The Adult Education Center (AEC) and the Adult Basic Education (ABE) program at SCC serve CCS’ most vulnerable populations, including those who are currently or formerly homeless, previously incarcerated, and at-risk youth. Additionally, the AEC is home to a Head Start program that serves 85 families and 106 children.
The students and families at the AEC are trying to become financially stable by obtaining their education and looking for work, while also juggling raising a family. Their busy lives, paired with the price of gas and lack of transportation make getting to the store for food a challenge. In addition, food costs are rising, which makes it difficult for our students to provide healthy food for their families.
The typical family being served by the AEC makes under $24,300 for a family of four, which is at the poverty level. We currently have 65 families who are under that poverty level, an additional 16 families who receive public assistance, and another 8 families who are homeless.
Thanks to a grant the AEC received in 2015-16, they were able to partner with Second Harvest to provide on-site mobile food banks. These monthly food bank events provided necessary food and essentials to our students and families and were critical in helping them get through the month.

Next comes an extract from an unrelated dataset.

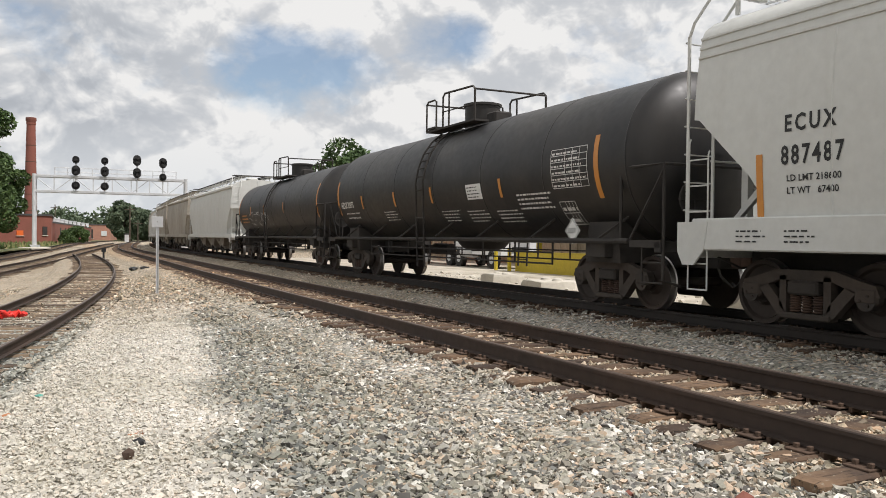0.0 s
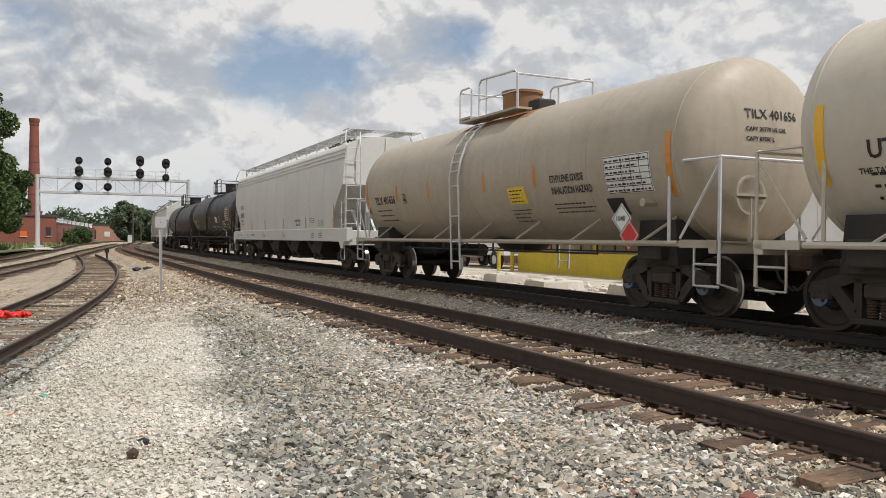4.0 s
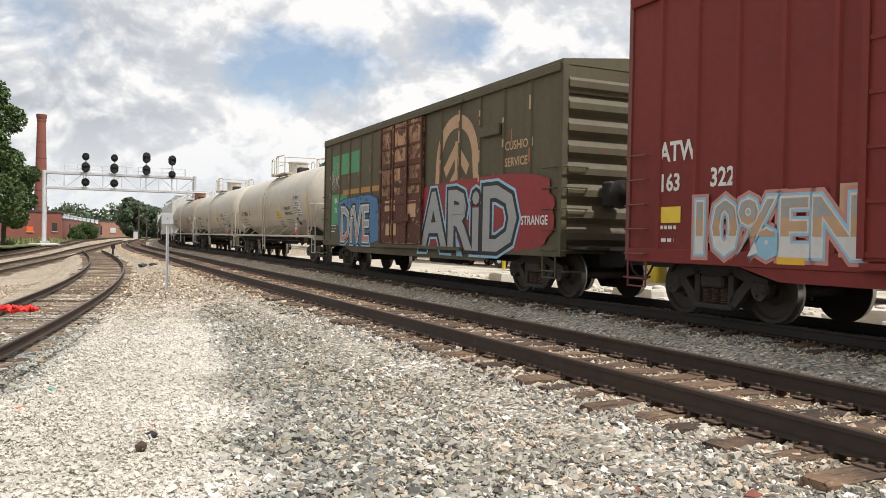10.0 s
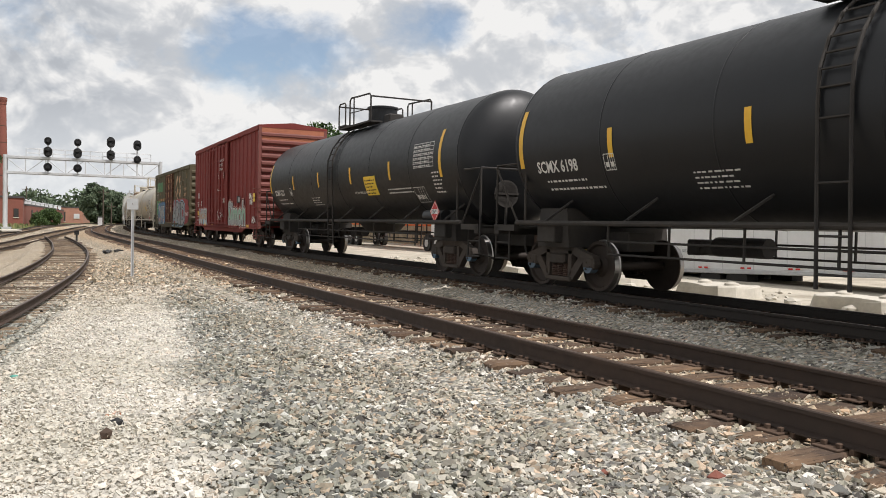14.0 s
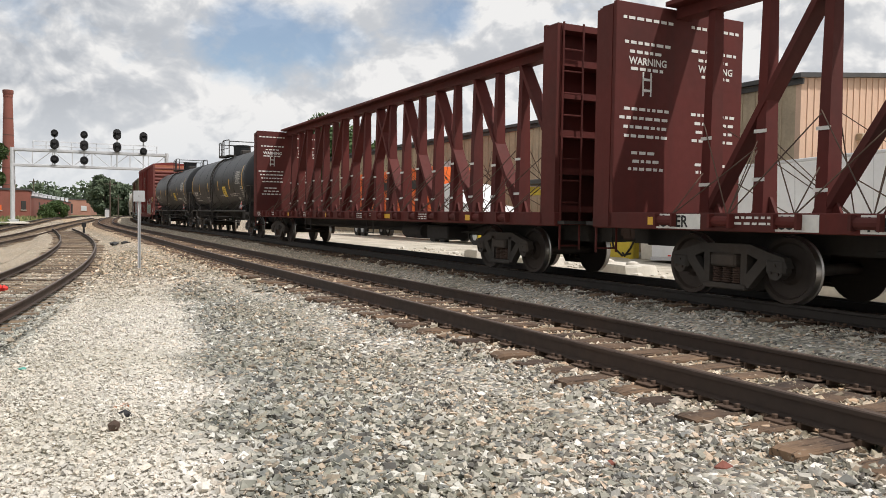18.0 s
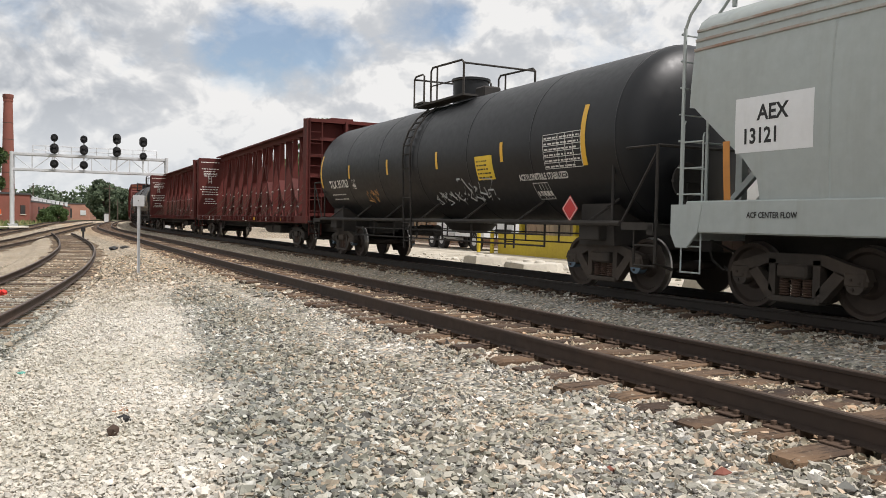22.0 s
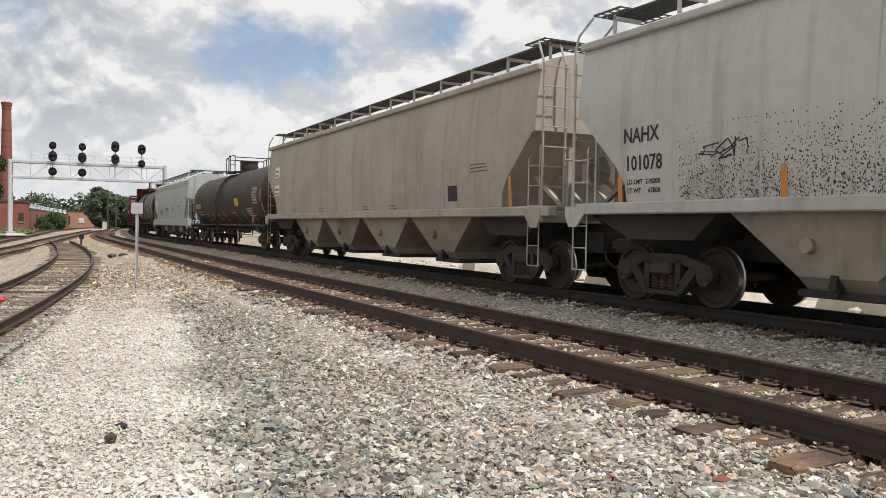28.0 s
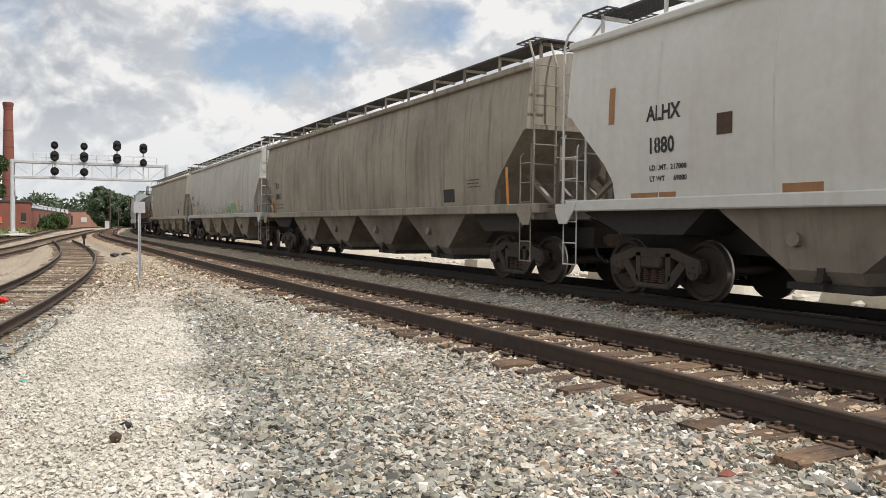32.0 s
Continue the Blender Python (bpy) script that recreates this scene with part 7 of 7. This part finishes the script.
_t, _y, _h = hopper_car("tan covered hopper streaked with dark grime", -128.9, -150.03, HOP_TAN, tc=17.0, zs=1.54, zb=1.38, ze=4.22, crown=0.36, bays=4, bay_m=BAY_GREY, end_m=BAY_GREY, ridges=False, seams=10, ladder_m=HOP_TAN)
text(_t, "TILX", 8.75, 2.60, 0.32, BLACK_TXT, _y, 0.004, 0.85)
text(_t, "638017", 8.70, 2.18, 0.32, BLACK_TXT, _y, 0.004, 0.85)
bars(_t, 8.7, 1.95, 1.2, 2, BLACK_TXT, _y, 181, 0.05, 0.13)
stripes(_t, (9.3, -8.9), 1.6, 2.4, STRIPE_O, _y, 0.10)
decal(_t, "data_plate", BLACK_TXT, -6.6, -6.05, 1.75, 2.05, _y)
bars(_t, -7.2, 2.2, 0.7, 3, BLACK_TXT, _y, 182)

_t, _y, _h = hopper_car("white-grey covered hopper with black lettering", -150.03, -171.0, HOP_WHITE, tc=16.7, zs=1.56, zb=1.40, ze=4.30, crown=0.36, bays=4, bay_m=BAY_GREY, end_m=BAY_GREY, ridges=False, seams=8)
text(_t, "ALHX", 8.0, 2.86, 0.32, BLACK_TXT, _y, 0.009, 0.85)
text(_t, "1880", 7.98, 2.36, 0.34, BLACK_TXT, _y, 0.009, 0.85)
text(_t, "LD LMT.  217000", 7.95, 2.10, 0.11, BLACK_TXT, _y, 0.003)
text(_t, "LT WT      69000", 7.95, 1.93, 0.11, BLACK_TXT, _y, 0.003)
decal(_t, "data_plate", IRON, 6.3, 6.58, 2.52, 2.82, _y)
decal(_t, "rust_mark", RUST_PATCH, 8.78, 8.92, 2.9, 3.5, _y)
decal(_t, "reflector_stripe", RUST_PATCH, 7.4, 8.4, 1.68, 1.76, _y)
decal(_t, "reflector_stripe", RUST_PATCH, 4.9, 5.5, 1.68, 1.8, _y)


# ---- what moves ----
def motions():
    times = [0.5 * i for i in range(65)]
    for t, mid, length in CARS:
        rows = []
        for sec in times:
            s = mid + travelled(sec)
            h = length * 0.38
            xa, ya, _ = on_line(s + h, GAP)
            xb, yb, _ = on_line(s - h, GAP)
            rows.append((sec, pose((xa + xb) / 2, (ya + yb) / 2, TRAIN_Z, 0, 0, math.degrees(math.atan2(ya - yb, xa - xb)))))
        walk(t, rows)
    # all wheels turn at one pace, so each sort is keyed once and the rest take over its keys
    ticks = [i / 15 for i in range(481)]
    begin = travelled(0.0)
    done = {}
    for w, ax in WHEELS:
        if ax not in done:
            walk(w, [(sec, pose(ax, 0, 0.457, 0, math.degrees((travelled(sec) - begin) / 0.457), 0)) for sec in ticks])
            done[ax] = w.animation_data
        else:
            w.rotation_mode = "QUATERNION"
            keys = w.animation_data_create()
            keys.action = done[ax].action
            keys.action_slot = done[ax].action_slot


motions()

Unfortunately, the grant was not available this year, leaving our students once again vulnerable to food insecurity and being unable to feed themselves or their families.
While the AEC searches for a permanent source of funding, the CCS Foundation Board of Directors awarded them a $3,500 grant to help them bridge the gap and continue to be able to serve our students who are most in need. With these funds, more than 1,300 students have received food assistance through the AEC.